Busreisen sind Kontaktbörsen von der feinen Art . Bei einem bunt zusammengewürfelten Haufen ergeben sich in den Pausen und bei den gemeinsamen Mahlzeiten im Hotel vielerlei Vernetzungen. Man hat es mit unterschiedlichen Reisenden zu tun, manche sind auf ihre Zweierbeziehung fixiert, andere Paare suchen das Gespräch mit den anderen Teilnehmern. Zwar nicht generell, aber ich beobachte, dass Seniorenehepaare nicht mehr so egozentriert sind und gerne den Austausch mit anderen suchen. Dazu gesellen sich ältere Damen, diese versuchen bei Mitreisenden anzudocken, weil sie die Unterhaltung suchen. Oftmals sind  sie verwitwet und verreisen, um sich in der Gruppe auszutauschen. Bei den jetzigen Senioren war der Mann bei der Eheschließung zumeist älter war als die Frau. Da die Männer generell eine kürze Lebenserwartung haben als die Frauen, gibt es eine beachtliche Zahl Alleinreisender Pensionistinnen. Zu den Anknüpfungspunkten beim Abendbuffett gehört die Frage, woher man kommt und was war die letzte Reise.

Bei einem Aufenthalt in Rovinj lernten wir im Hotel eine rüstige, ältere Dame kennen, die von erstaunlichen Reiseerlebnissen erzählte. Die Dame konnte sich an ihre Fahrten in das ehemalige Jugoslawien erinnern. Dies war in den 60er und 70er Jahren eine beliebte Reisedestination der Kärntner und Steirer. Wem Oberitalien zu teuer und zu überlaufen war, wich nach Jugoslawien aus. Der Komfort und das Service in den Unterkünften ließen zu jener Zeit zu wünschen übrig. Das Hotelpersonal war nicht besonders zuvorkommend. Nach Ostblockdevise was bringts  wenn ich engagiert bin, es gibt immer denselben Lohn. Den Kaffee hat die Dame zu Titoszeiten von daheim mitgenommen, weil der Jugo-Kaffee schmeckte ihr nicht. Bei einer Rundreise durch Rumänien, Ceausescu war noch an der Macht, gab es in den Restaurants bei einem Fischgericht nur ein hauchdünnes Rädchen Zitrone.

Erinnerung

foto:stopp

Hastig verläuft der Fotostopp bei den Bustouristen aus Fernost, ihnen stehen maximal zehn Minuten zur Verfügung. Vor zwei Monaten habe ich dies bei einer Stadtrundfahrt in Budapest, vor dem Parlamentsgebäude, beobachtet. Die noch kürzere Variante ist, dass der Busfahrer im Schritttempo an einer Sehenswürdigkeit vorbeifährt. Wer will kann sein Foto vom Bus aus machen. Für ein paar Minuten verlagert sich das gesamte Gewicht im Inneren des Busses auf eine Fensterseite. Befindet sich die Sehenswürdigkeit in der Nähe eines Kreisverkehrs, so besteht die Möglichkeit den Kreisverkehr zwei oder dreimal zu umrunden, bevor man ihn verlässt.Unlängst in Budapest erlebt, um einen zweiten und dritten Blick auf die Kettenbrücke zu werfen.

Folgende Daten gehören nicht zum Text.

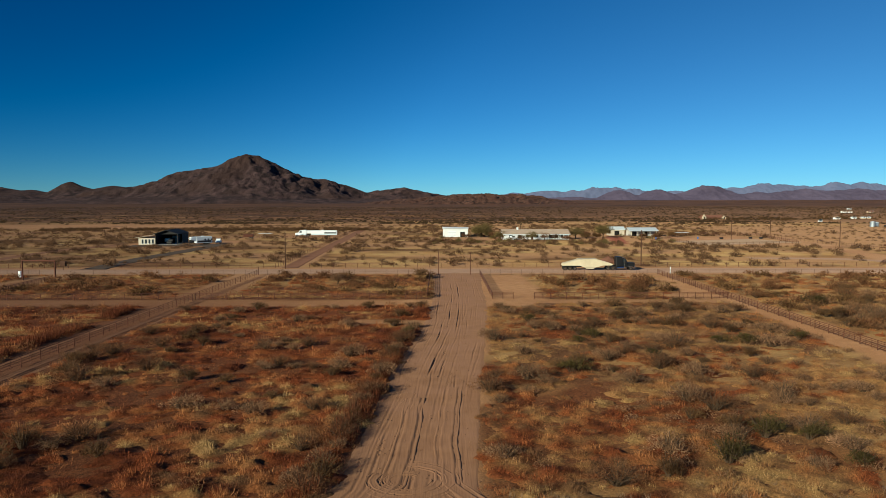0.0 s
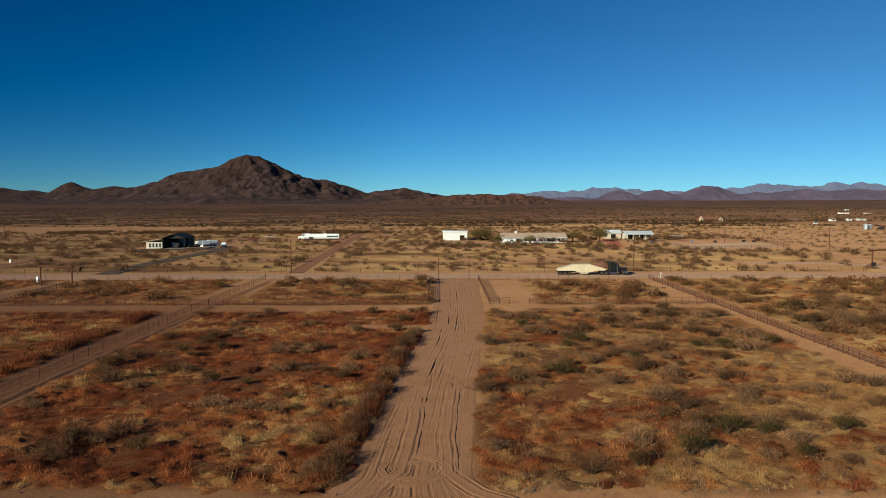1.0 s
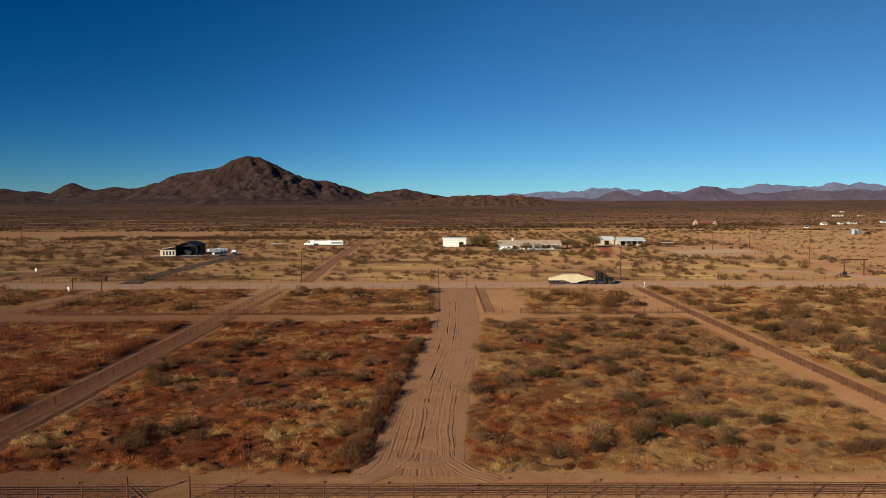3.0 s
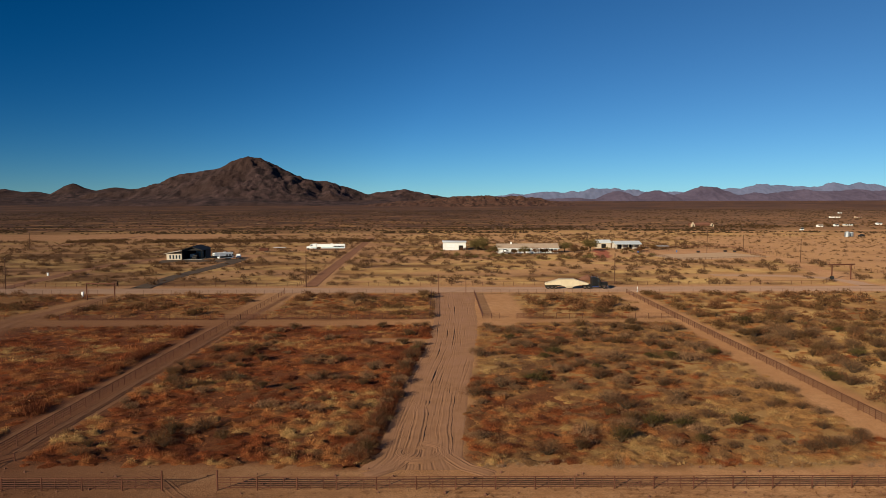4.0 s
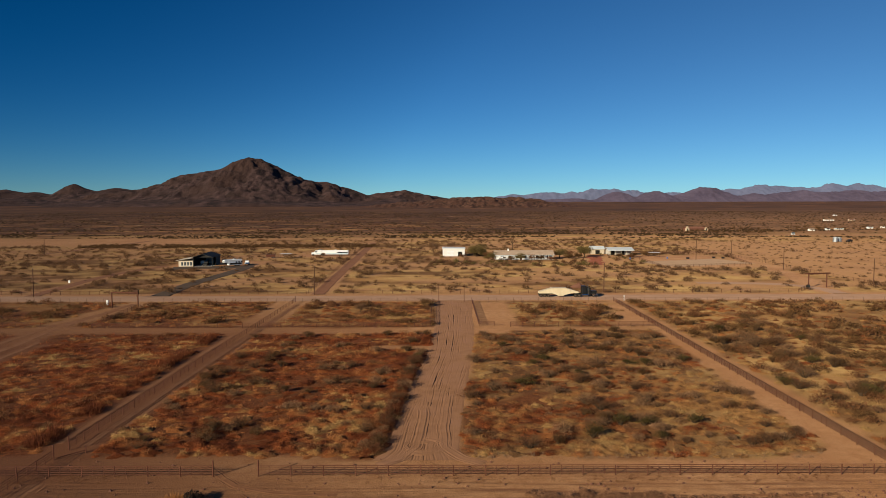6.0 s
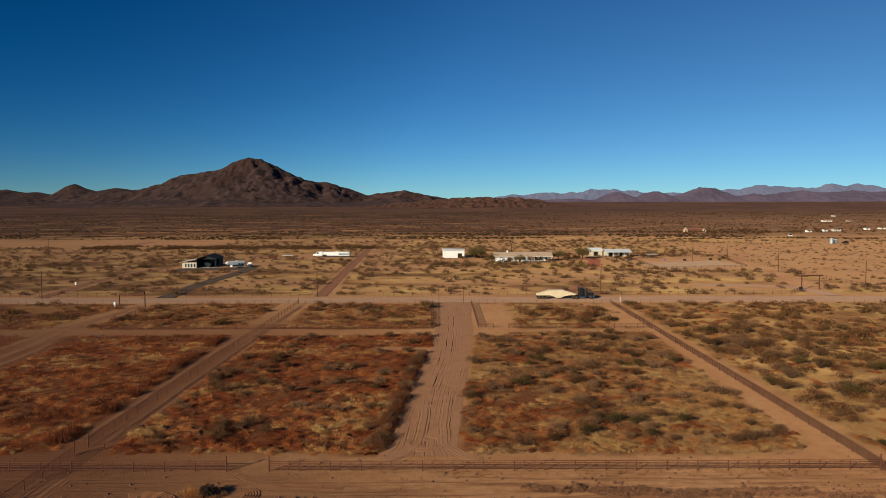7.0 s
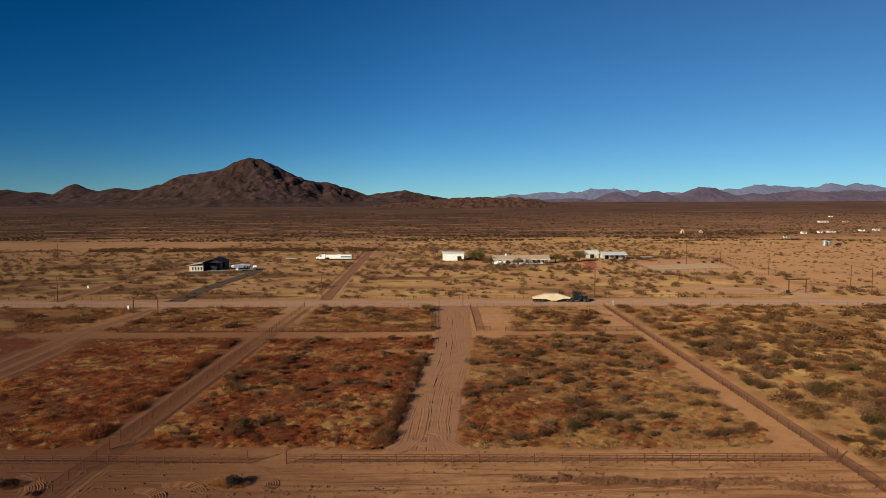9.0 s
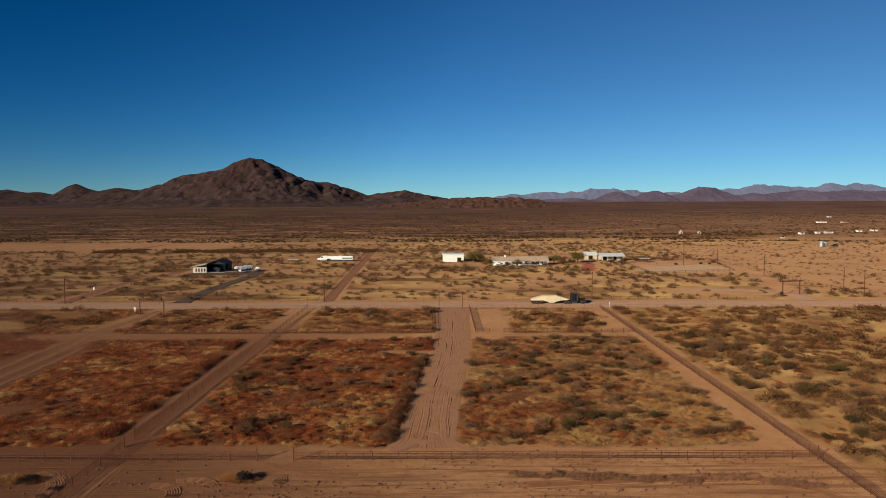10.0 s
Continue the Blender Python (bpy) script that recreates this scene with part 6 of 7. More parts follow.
# metal workshop
h = thing("metal_workshop", "pale metal workshop with open bays and a galvanised roof", "workshop", (86.5, 316.5, 0), 0)
# wall grey instead of pale metal: the shade under the roof as colour
part("wall", gable_walls(7, 19.5, 3.0, 11, 2.8, 3.7), CONCRETE_AND_SHADE, h)
part("roof", gable_roof(6.4, 19.8, -0.2, 11, 2.9, 4.2, 0.5), PALE_METAL, h)
for i in range(5):
    part("bay_post", boxed(7.0 + 3.0 * i, 7.25 + 3.0 * i, -0.1, 0.15, 0, 2.75), TAN_METAL, h)
for x0, x1 in ((8.0, 10.2), (13.4, 15.6)):
    part("bay_opening_shade", boxed(x0, x1, 2.93, 2.996, 0, 2.4), INTERIOR_SHADE, h)
part("annex_wall", gable_walls(-1.5, 6.0, 9.5, 16, 3.0, 3.9), TAN_METAL, h)
part("annex_roof", gable_roof(-1.5, 6.0, 9.5, 16, 3.1, 4.4, 0.4), PALE_METAL, h)
part("annex_opening_shade", boxed(1.0, 3.4, 9.43, 9.496, 0, 2.3), INTERIOR_SHADE, h)

# black barn with a lean-to
h = thing("black_barn", "charcoal steel barn with an open front and tan lean-to", "barn", (-121.5, 255, 0), 4)
bm = boxed(6.6, 6.8, 0, 15, -0.2, 4.4)
box(bm, 15.4, 15.6, 6, 15, -0.2, 4.4)
box(bm, 6.8, 15.4, 14.8, 15, -0.2, 4.4)
part("wall", bm, BLACK_STEEL, h)
rf = bmesh.new()
ring = []
for yy in (-1.2, 15.4):
    ring.append([rf.verts.new((x, yy, z)) for x, z in ((6.2, 4.4), (11.1, 6.0), (16.0, 4.4), (16.0, 4.22), (11.1, 5.82), (6.2, 4.22))])
for i in range(6):
    rf.faces.new((ring[0][i], ring[0][(i + 1) % 6], ring[1][(i + 1) % 6], ring[1][i]))
rf.faces.new(ring[0][::-1])
rf.faces.new(ring[1])
bmesh.ops.recalc_face_normals(rf, faces=rf.faces[:])
part("roof", rf, BLACK_STEEL, h)
part("gable", prism([(6.6, 4.2), (11.1, 5.7), (15.6, 4.2)], 0.0, 0.15), BLACK_STEEL, h)
for x in (15.25, 15.25):
    part("post", boxed(x, x + 0.25, 0.0 if x == 15.25 else 6, 0.25, 0, 4.3), BLACK_STEEL, h)
    break
part("lean_to_wall", boxed(0, 6.55, 0, 13, -0.2, 2.7), TAN_METAL, h)
part("lean_to_roof", prism([(-1.2, 2.72), (6.58, 4.05), (6.58, 4.17), (-1.2, 2.84)], -0.6, 13.4), TAN_METAL, h)
for i in range(4):
    pane_window(h, 1.6 + i * 1.35, 0.5, 0.75, 1.7)
part("back_door", boxed(9.0, 12.4, 14.70, 14.796, 0, 3.0), WHITE_METAL, h)
part("floor_slab", boxed(6.85, 15.35, 0.2, 14.7, -0.1, 0.08), CONCRETE_AND_SHADE, h)


# ---- vehicles ----
def wheel(parent, x, y, r, w, out):
    """A tyre with its rim; out is the side on which the rim shows."""
    t = bmesh.new()
    rod(t, (x, y, r), (x, y + w * out, r), r, sides=18)
    tyre = part("wheel", t, RUBBER, parent)
    part("rim", rod(bmesh.new(), (x, y + (w - 0.03) * out, r), (x, y + (w + 0.02) * out, r), r * 0.58, sides=14), CHROME, tyre)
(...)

Bereits seit Jahrzehnten haben die Kartografen der Marko Polo Straßenkarten besondere Aussichtspunkte eigens markiert, damit die Touristen hier anhalten. Die schöne Landschaft genießen und die Seele baumeln lassen. Heute entwickeln sich diese Aussichtspunkte zu sogenannten Fotostopp. Zumeist handelt es sich um exponierte Stellen und die Parkmöglichkeit für Reisebusse ist beschränkt. So bleibt für jede Reisegruppe nur ein Minimum an Zeit, weil die nächsten Busse nähern sich schon dem Aussichtspunkt.

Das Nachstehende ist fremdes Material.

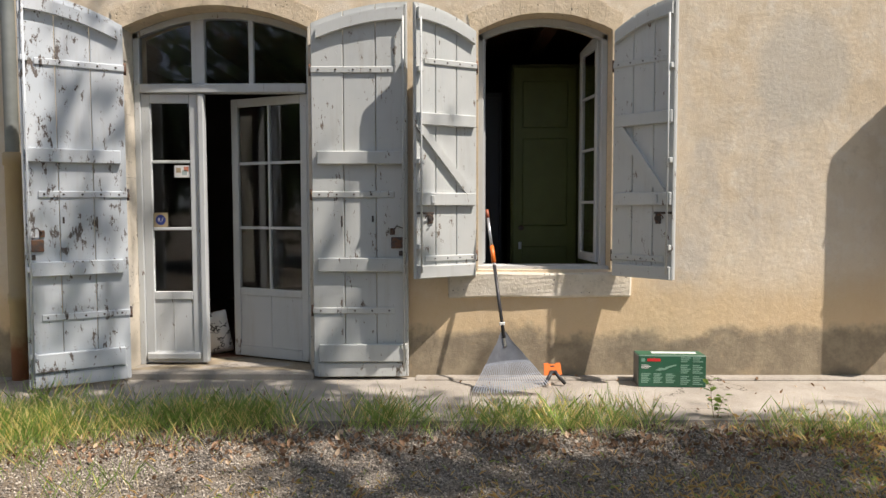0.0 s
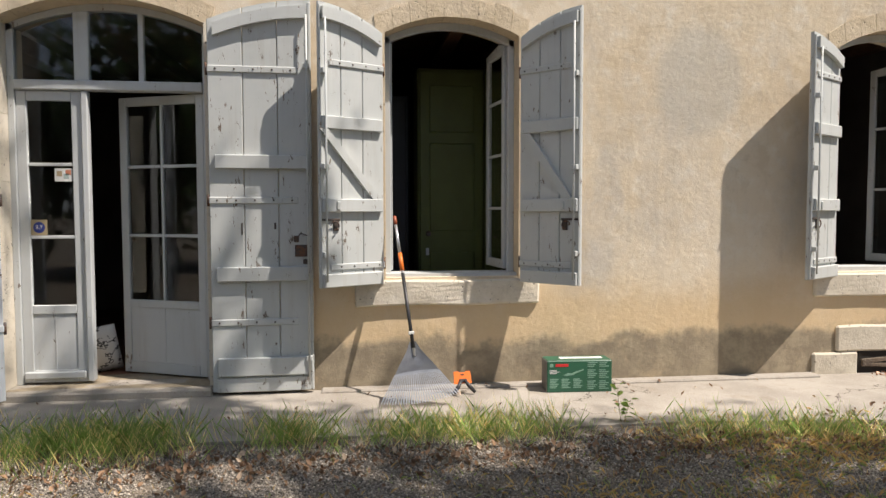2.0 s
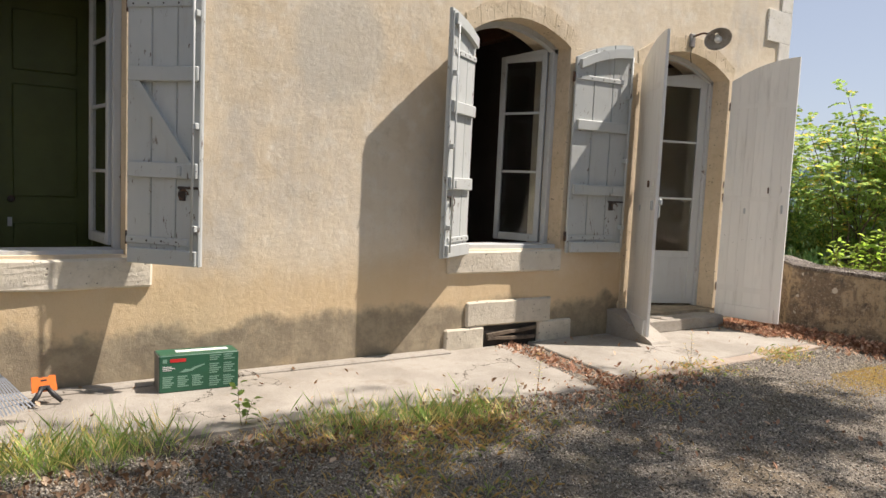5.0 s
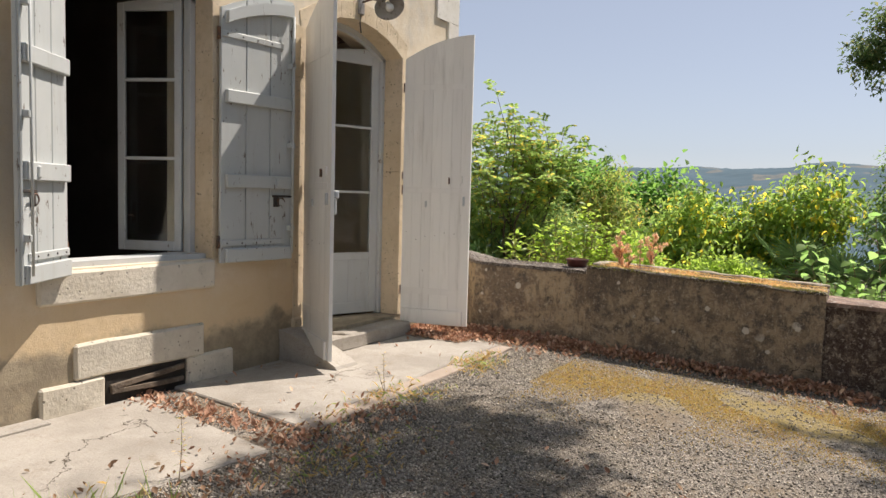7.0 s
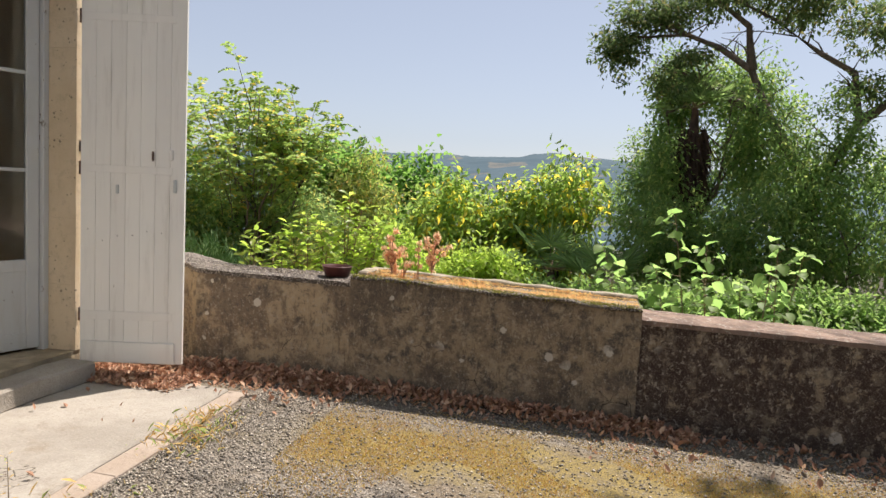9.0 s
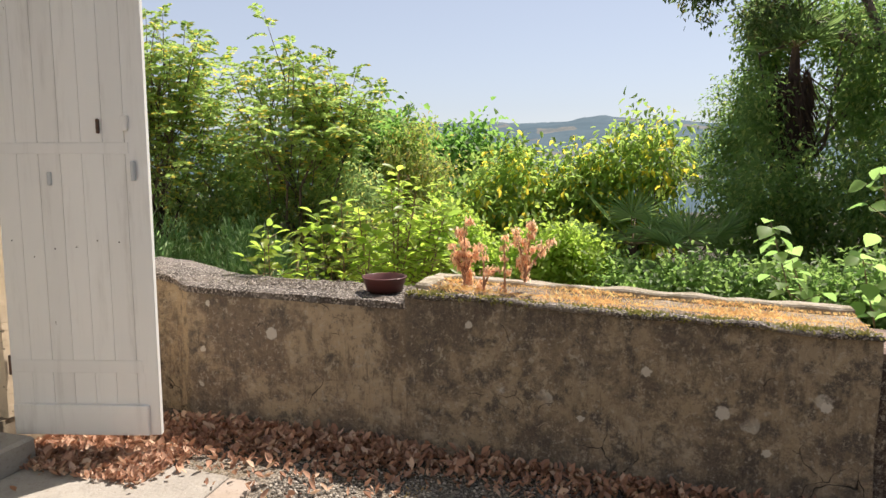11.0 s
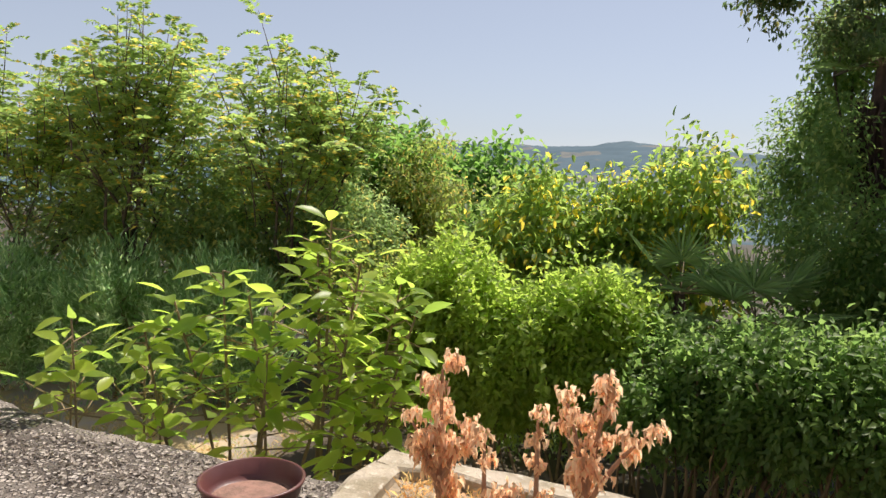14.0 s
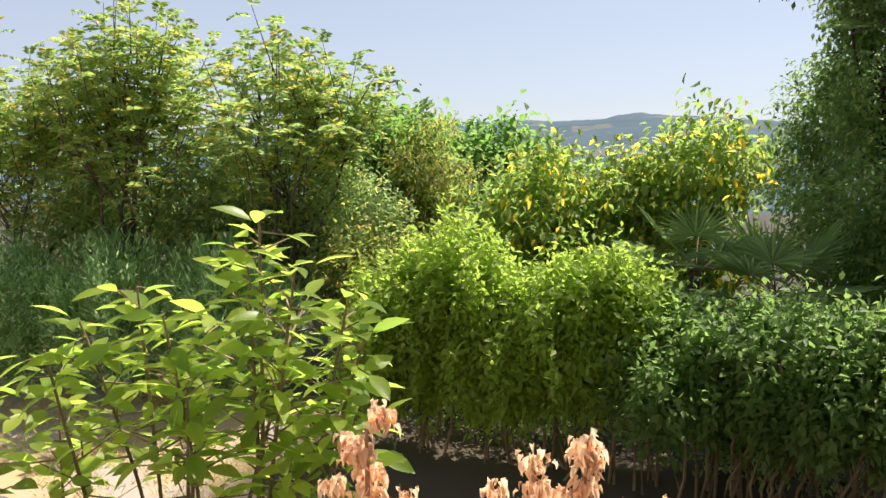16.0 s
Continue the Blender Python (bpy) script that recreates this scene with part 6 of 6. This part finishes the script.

Beim Egger Marterl ist es mit der Stille vorbei, es treffen immer wieder neue Gäste ein. Die eine und andere Familie muss mit den Fotos warten, bis die fremden Kinder aus dem  besten Motiv verschwunden sind. Eine sportliche Frau in einem gelben T-Shirt kommt auf ihrem Fahrrad, rechts und links eine gelbe Fahrradtasche, beim Marterl an. Einen Moment glaube ich, dass es unsere Postbotin ist, um mir einen Expressbrief zuzustellen. „Nein, sie hat keine Post für mich“, antwortet sie auf meine Frage. „Sie sei keine Postlerin, wenn dies auch der erste Eindruck vermuten lässt“.